Brett O'Farrell

Personal information
- Born: 20 March 1980 (age 46) Warwick, Queensland, Australia

Playing information
- Height: 186 cm (6 ft 1 in)
- Weight: 104 kg (16 st 5 lb)
- Position: Prop
Club
| Years | Team | Pld | T | G | FG | P |
| 1999–01 | Melbourne Storm | 20 | 0 | 0 | 0 | 0 |
| 2002 | Baroudeurs de Pia XIII |  | 0 | 0 | 0 | 0 |
|  | Total | 20 | 0 | 0 | 0 | 0 |
- Source:

= Brett O'Farrell (rugby league) =

Australian rugby league footballer

Brett O'Farrell (born 23 March 1980) is an Australian former professional rugby league footballer who played in the 1990s and 2000s. He played for the Melbourne Storm in the National Rugby League (NRL) from 1999 to 2001.

==Early life==
Played junior rugby league with Collegians Dragons before moving to the Warwick Cowboys, representing Queensland schoolboys at the 1997 national carnival.

==Playing career==
Moving to Brisbane, O'Farrell played with Norths Devils and was a member of the Devils' 1998 Queensland Cup Colts premiership. O'Farrell represented Australia in 1998 and 1999 playing for the Junior Kangaroos against the Junior Kiwis. He also represented Queensland in the under-19s fixture in 1998.

O'Farrell made his NRL debut for Melbourne Storm in round 14 of the 1999 NRL season, playing a total of 20 games for Melbourne.

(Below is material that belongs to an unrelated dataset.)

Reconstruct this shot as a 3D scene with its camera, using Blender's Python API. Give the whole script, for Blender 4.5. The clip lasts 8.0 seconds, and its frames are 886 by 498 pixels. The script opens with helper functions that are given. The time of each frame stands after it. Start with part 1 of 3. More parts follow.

After being released by Melbourne at the end of the 2001 NRL season, O'Farrell played reserve grade for South Sydney Rabbitohs, later playing for the Pia Donkeys before retiring.

O'Farrell then became a contact and tackle coach and worked with the Gold Coast Titans, New Zealand Warriors, Parramatta Eels, Australia national rugby union team and Brisbane Lions.